Pakar Hukum Tata Negara dari Universitas Lampung (Unila) Budiyono menilai pemerintah sengaja mendiamkan konflik dualisme kepengurusan Partai Persatuan Pembangunan (PPP) dengan mengirimkan surat perihal dokumen yang harus dipenuhi oleh PPP Djan Faridz untuk memperoleh SK Kepengurusan per 31 Desember 2015 kemarin.
“Dengan mengirim surat ke Djan Faridz, jelas sebenarnya ingin memperlambat SK, karena kepentingan politiknya tinggi,” kata Pakar Hukum Tata Negara dari Universitas Lampung (Unila) Budiyono saat dihubungi, Minggu (3/1/2016)
Menurut Budiyono, Menteri Hukum dan HAM Yasonna Laoly sejak awal mendukung PPP kubu Romahurmuziy.

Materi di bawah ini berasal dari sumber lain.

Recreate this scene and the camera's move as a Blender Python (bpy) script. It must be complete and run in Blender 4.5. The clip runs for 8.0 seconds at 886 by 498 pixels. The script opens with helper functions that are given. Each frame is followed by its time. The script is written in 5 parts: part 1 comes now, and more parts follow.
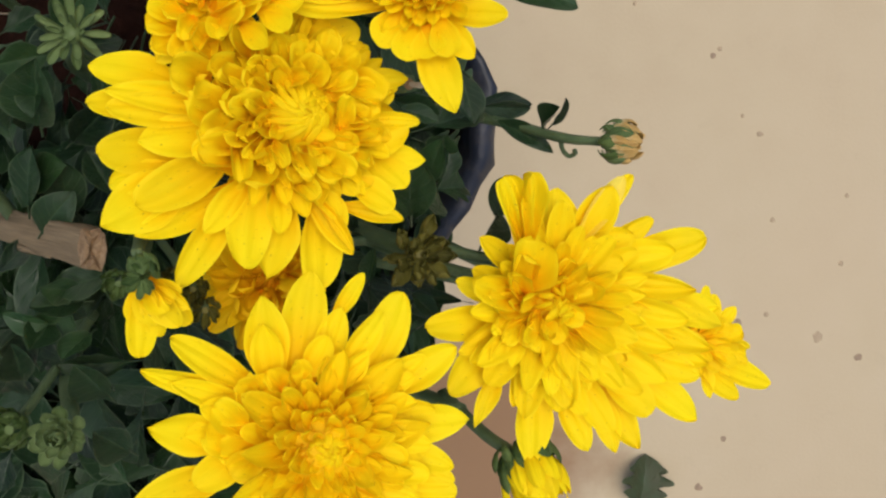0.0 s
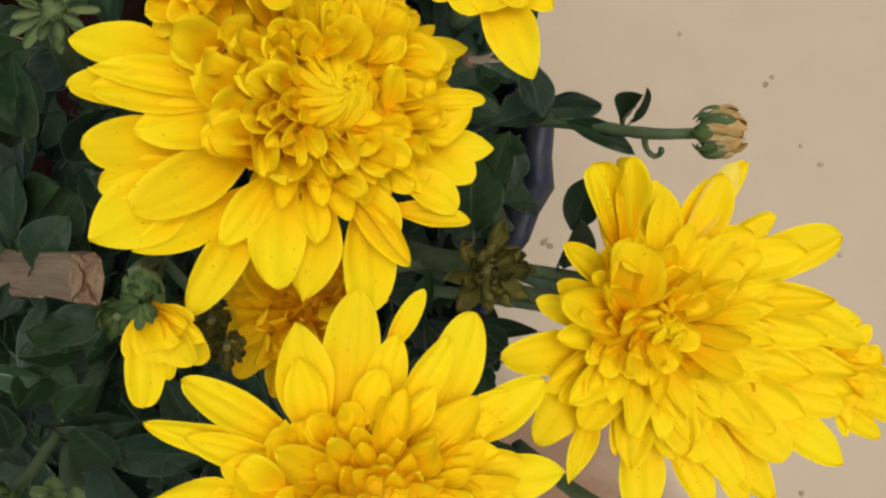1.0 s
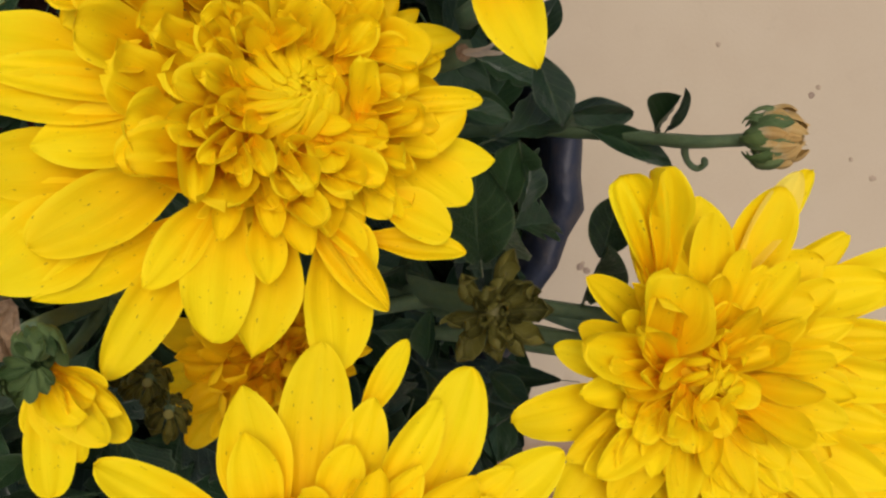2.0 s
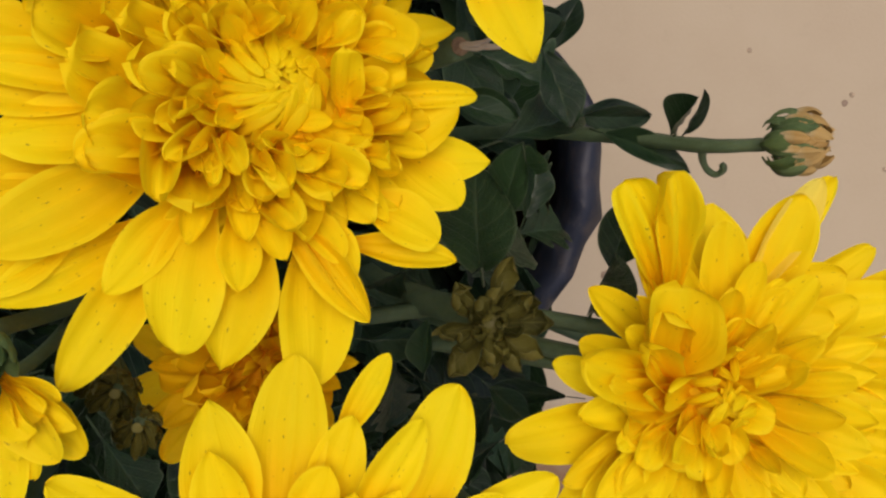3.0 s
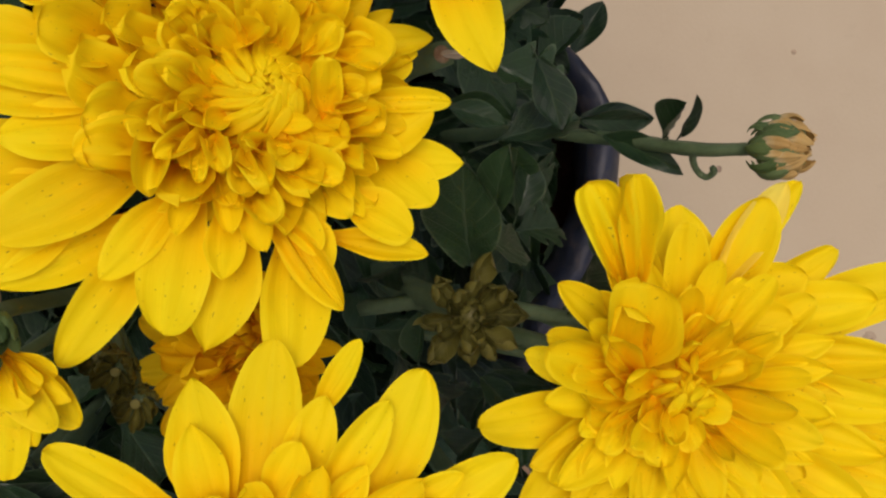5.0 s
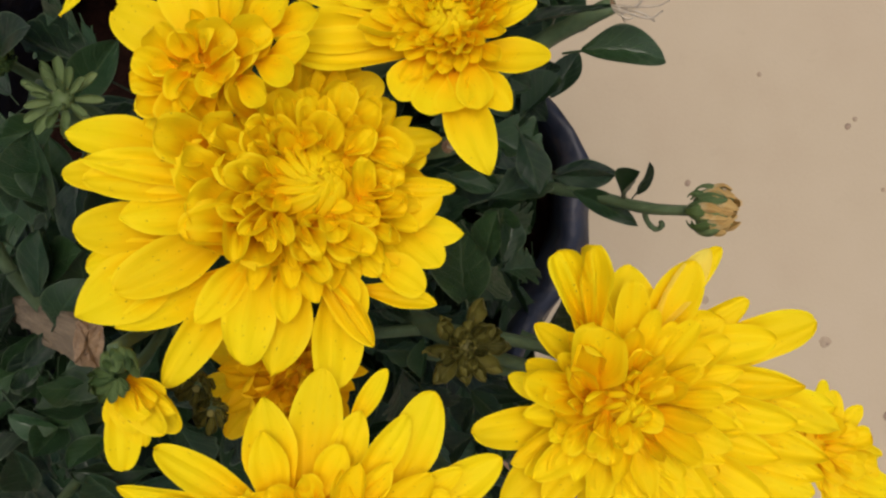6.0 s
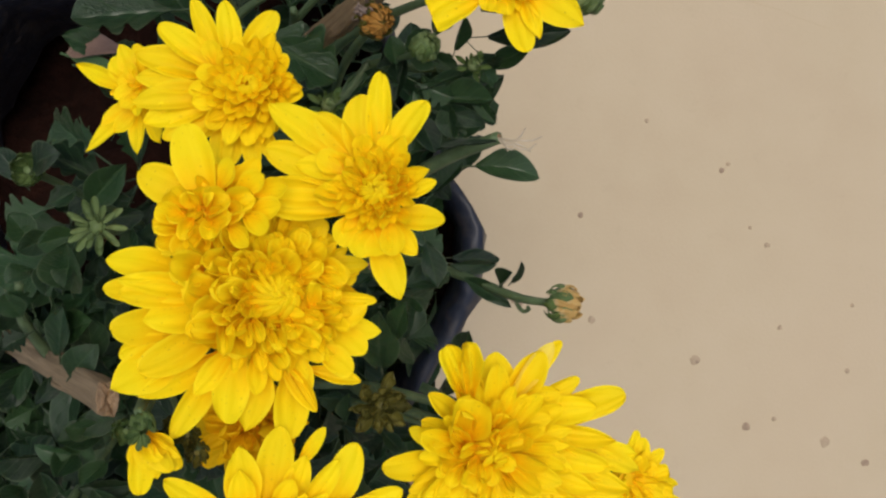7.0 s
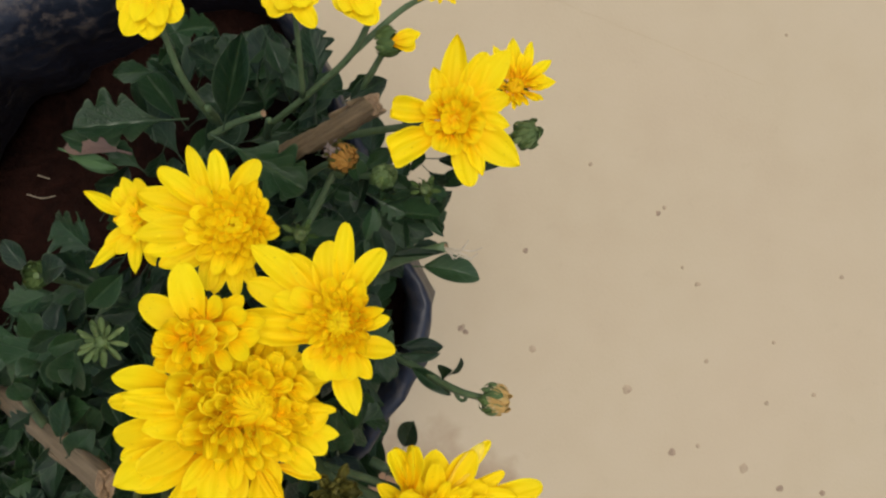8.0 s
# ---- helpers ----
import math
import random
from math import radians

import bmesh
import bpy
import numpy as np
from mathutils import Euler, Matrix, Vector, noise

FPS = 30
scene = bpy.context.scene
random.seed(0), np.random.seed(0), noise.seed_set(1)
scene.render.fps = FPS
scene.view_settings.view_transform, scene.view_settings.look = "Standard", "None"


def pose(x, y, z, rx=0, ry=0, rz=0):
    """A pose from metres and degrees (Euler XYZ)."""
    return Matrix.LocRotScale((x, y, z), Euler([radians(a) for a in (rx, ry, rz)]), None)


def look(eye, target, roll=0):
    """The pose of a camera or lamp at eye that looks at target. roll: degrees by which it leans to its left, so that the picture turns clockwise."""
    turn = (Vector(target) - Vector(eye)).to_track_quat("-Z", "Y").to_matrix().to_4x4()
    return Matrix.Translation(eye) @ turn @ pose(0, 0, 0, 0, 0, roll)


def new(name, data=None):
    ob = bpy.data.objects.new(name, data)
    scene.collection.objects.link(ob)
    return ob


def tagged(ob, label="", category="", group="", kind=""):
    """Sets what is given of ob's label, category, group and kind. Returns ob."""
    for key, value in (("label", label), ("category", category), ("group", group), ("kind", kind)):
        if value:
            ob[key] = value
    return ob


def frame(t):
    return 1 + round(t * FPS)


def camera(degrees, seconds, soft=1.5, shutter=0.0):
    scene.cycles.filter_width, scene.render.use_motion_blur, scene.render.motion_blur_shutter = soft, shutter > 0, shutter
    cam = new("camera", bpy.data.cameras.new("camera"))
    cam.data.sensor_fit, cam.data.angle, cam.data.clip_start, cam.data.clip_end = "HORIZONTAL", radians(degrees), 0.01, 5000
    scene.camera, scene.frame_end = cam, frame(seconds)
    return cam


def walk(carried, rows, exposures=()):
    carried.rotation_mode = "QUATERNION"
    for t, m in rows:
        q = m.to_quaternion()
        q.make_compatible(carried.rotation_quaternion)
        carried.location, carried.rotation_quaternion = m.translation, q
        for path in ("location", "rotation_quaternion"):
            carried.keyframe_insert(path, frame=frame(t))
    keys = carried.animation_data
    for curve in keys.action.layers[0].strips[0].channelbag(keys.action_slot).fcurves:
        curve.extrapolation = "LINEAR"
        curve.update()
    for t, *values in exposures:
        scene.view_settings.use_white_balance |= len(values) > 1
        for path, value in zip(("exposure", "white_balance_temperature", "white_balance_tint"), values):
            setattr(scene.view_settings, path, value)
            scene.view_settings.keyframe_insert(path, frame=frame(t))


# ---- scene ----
cam = camera(44.0, 8.0, soft=2.3)

PATH = [
    (0, pose(0.0161, -0.0105, 0.7454, -3.82, -2.62, 0.30)),
    (0.5, pose(0.0209, -0.0209, 0.7223, -1.36, -1.61, -2.47)),
    (1, pose(0.0116, -0.0213, 0.7046, -0.29, -0.86, -2.31)),
    (1.5, pose(0.0189, -0.0265, 0.6836, 0.28, 0.07, -3.31)),
    (1.7, pose(0.0180, -0.0222, 0.6772, 0.55, 0.75, -3.43)),
    (2.8, pose(0.0200, -0.0189, 0.6660, 1.63, 1.95, -3.09)),
    (3, pose(0.0223, -0.0200, 0.6630, 1.27, 2.79, -2.50)),
    (3.5, pose(0.0330, -0.0197, 0.6627, 1.49, 4.72, -2.13)),
    (4, pose(0.0349, -0.0192, 0.6680, 0.91, 5.37, -1.52)),
    (4.2, pose(0.0331, -0.0213, 0.6668, 1.60, 5.74, -1.50)),
    (5.5, pose(0.0322, -0.0191, 0.6846, 0.90, 5.54, -1.43)),
    (6, pose(0.0325, -0.0125, 0.7129, 0.80, 4.58, -0.75)),
    (6.5, pose(0.0332, -0.0056, 0.7471, 0.43, 2.60, -0.15)),
    (7, pose(0.0357, 0.0108, 0.7872, 0.08, 0.03, 1.17)),
    (7.5, pose(0.0322, 0.0251, 0.8225, -0.37, -1.40, 1.95)),
    (8, pose(0.0346, 0.0476, 0.8352, -0.92, -2.40, 3.10)),
]
walk(cam, PATH, exposures=[(0, 0.03, 6430, 10), (1, -0.08, 6490, 13), (1.5, -0.11, 6540, 15), (3, -0.24, 6740, 20), (3.5, -0.28, 6740, 21), (5.5, -0.23, 6740, 18), (6.5, -0.10, 6460, 13), (7.5, -0.07, 6430, 10), (8, -0.05, 6420, 9)])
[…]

Itu terbukti dengan surat yang dikirimkan ke Djan Faridz, apabila tidak dapat terpenuhi maka SK Kepengurusan tidak dapat terbit.
Adapun surat tersebut salah satunya mengenai adanya laporan keraguan keabsahan dan pemalsuan dokumen Muktamar VIII di Jakarta pada 30 Oktober – 2 November 2014, maka Menkumham tidak bisa terbitkan SK PPP Djan Farid.
“Intinya Menkumham terlalu mengada-ada dan mencari alasan untuk menolak menerbitkan SK Djan Faridz. Kalau memang mengakui langsung saja proses SK-nya,” ujarnya.
Selain itu juga, putusan berkekuatan hukum tetap (inkrach) dari Mahkamah Agung (MA) dan pengadilan negeri sudah bisa menjadi rujukan yang kuat bagi Menkumham agar segera menerbitkan SK Kepengurusan.
“Harusnya pemerintah merupakan pihak yang bertanggung jawab dengan keadaan partai politik yang terbelah. Pemerintah harusnya netral tidak memihak salah satu kubu, tapi kenyataannya Pemerintah memihak salah satu kubu. Ini tidak baik bagi pendidikan demokrasi ke depan,” tuturnya.